• «1998 ve 1999 Tasarısı»ndaki Gerekçe

     «Madde 538 - Yürürlükteki kanunun 485 inci maddesini karşılamaktadır.

    Madde, arılaştırılmak ve İsviçre Medenî Kanununun 505 inci maddesindeki aslına uygun olarak şeklen iki fıkra hâline getirilmek suretiyle yeniden kaleme alınmıştır.

    El yazılı vasiyetnamede yer koşulu, Fransız Medenî Kanununun 970 inci maddesinde mevcut değildir.

    Hem 1971 tarihli hem de 1984 tarihli Öntasarılarda da yer koşuluna yer verilmemiştir. Bu nedenlerle (mahal) yer koşulu maddeye alınmamıştır.

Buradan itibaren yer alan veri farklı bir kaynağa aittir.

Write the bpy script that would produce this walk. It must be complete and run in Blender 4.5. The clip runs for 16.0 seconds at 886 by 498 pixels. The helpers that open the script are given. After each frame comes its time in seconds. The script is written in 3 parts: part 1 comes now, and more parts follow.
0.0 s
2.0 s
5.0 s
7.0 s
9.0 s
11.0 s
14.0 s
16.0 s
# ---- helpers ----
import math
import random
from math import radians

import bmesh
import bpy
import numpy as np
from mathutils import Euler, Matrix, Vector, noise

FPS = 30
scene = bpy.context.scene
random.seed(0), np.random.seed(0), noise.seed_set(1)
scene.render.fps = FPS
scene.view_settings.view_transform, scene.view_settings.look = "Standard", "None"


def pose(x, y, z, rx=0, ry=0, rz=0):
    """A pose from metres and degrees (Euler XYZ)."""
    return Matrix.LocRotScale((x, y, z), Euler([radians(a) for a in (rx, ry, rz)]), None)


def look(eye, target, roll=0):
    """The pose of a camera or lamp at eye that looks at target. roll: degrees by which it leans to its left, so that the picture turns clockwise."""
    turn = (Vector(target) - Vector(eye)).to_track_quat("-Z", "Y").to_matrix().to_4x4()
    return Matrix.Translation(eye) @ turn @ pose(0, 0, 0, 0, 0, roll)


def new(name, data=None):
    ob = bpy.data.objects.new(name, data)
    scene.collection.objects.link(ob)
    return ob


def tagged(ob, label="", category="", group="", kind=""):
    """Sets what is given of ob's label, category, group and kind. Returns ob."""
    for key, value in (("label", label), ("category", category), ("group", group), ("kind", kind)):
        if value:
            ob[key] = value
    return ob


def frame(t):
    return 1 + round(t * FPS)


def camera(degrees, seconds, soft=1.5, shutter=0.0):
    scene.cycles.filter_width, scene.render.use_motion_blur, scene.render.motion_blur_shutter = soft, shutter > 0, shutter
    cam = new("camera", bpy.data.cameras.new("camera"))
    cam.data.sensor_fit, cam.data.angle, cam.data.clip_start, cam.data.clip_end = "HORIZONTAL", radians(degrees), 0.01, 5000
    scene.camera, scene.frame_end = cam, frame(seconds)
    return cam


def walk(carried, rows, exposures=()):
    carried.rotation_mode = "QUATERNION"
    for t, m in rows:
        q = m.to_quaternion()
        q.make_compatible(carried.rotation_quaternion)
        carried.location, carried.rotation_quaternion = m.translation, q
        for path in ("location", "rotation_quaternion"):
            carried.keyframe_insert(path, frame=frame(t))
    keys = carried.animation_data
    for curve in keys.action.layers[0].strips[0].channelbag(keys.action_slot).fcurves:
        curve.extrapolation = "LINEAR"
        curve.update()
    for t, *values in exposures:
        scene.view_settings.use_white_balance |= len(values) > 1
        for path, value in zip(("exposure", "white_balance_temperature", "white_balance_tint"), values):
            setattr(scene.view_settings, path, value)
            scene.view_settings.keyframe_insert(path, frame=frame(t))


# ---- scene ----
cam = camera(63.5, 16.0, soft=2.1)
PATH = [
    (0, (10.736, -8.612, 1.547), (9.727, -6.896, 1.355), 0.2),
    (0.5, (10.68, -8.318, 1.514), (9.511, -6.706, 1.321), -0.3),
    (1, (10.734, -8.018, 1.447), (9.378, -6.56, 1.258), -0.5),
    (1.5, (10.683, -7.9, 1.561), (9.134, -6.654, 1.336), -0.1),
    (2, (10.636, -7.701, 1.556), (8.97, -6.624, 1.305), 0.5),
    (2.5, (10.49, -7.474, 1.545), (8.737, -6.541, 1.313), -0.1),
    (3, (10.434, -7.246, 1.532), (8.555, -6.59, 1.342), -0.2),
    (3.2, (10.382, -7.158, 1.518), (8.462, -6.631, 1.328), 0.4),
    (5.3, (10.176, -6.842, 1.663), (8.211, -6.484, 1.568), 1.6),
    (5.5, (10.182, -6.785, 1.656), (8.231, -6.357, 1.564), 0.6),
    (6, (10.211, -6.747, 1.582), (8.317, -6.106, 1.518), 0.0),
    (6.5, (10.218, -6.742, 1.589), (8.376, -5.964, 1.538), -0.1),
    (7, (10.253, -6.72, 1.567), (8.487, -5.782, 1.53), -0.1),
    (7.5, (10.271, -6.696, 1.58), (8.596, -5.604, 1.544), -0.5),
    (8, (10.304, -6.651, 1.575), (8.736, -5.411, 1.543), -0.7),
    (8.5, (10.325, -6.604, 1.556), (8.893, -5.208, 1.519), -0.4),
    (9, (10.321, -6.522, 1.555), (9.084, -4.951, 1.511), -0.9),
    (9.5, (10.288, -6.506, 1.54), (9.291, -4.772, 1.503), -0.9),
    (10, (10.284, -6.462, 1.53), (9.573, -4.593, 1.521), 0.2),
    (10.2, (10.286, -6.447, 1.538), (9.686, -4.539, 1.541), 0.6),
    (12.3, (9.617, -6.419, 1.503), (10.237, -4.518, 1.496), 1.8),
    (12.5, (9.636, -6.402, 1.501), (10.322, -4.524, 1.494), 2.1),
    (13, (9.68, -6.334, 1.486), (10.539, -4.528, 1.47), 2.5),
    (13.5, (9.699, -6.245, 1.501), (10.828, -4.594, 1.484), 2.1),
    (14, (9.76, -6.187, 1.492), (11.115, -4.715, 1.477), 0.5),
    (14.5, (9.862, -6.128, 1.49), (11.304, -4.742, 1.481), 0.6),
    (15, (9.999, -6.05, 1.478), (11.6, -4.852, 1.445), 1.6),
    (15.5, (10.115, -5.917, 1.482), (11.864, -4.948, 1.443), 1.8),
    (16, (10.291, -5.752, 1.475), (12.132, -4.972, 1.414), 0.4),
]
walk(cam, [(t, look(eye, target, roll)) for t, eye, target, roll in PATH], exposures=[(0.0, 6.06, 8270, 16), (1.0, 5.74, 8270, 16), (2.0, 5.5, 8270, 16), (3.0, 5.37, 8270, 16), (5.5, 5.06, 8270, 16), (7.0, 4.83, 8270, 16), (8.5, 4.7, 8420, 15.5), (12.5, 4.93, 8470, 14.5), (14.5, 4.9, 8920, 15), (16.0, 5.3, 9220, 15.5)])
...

    Yürürlükteki maddenin ikinci cümlesinde el yazılı vasiyetnamenin vasiyetçinin arzusuna bağlı olarak «tevdi olunur» deyimi, mutlaka tevdi olunması zorunlu imiş kanısını uyandırdığından bu ifade, arılaştırılarak «bırakılabilir» şeklinde değiştirlmiştir.»



  • «1984 Tasarısı»ndaki Gerekçe:

     

    ‘Madde 462 - Madde, yürürlükteki kanunun 485. maddesini karşılamaktadır.

    Yürürlükteki maddede, el yazısıyle vasiyetnamenin ge-çerlilik şartları arasında vasiyetnamenin düzenlendiği mahallin de belirtilmesi aranmıştır. Bugün için bu şartın aranmasının isabetli olmayacağı hususunda daha önce hazırlanan Medenî Kanun ön tasarısında belirtilen görüş benimsenerek, tasarıda sadece düzenleme tarihinin belirtilmesi lüzumu ile yetinilmiş, düzenleme yerinin belirtilmesi şartı aranmamıştır.

    Yürürlükteki metinde, el yazılı vasyetnamenin tevdi edilmesinin zorunlu olduğu intibaını uyandıran bir ifade kullanıl-mıştır. Doktrin ve mahkeme içtihatları bu hükmü kaynak İsviçre Medenî Kanununun 535. maddesini gözönünde tutarak yorumlamakta ve hukukumuzda da vasiyetnameyi tevdi mec-buriyeti bulunmadığı sonucuna varmaktadır. Bu husus dikkate alınarak, ikinci fıkranın ifadesi «tevdi olunabilir» tarzında dü-zenlenmiştir.’:

    «3. El yazısı ile vasiyetname

    Madde 462 - El yazısı ile vasiyetname, yapıldığı yıl, ay ve günü gösteren tarihi de belirtilerek başından sonuna kadar mirasbırakanın el yazısı ile yazılmış ve imza edilmiş olmalıdır.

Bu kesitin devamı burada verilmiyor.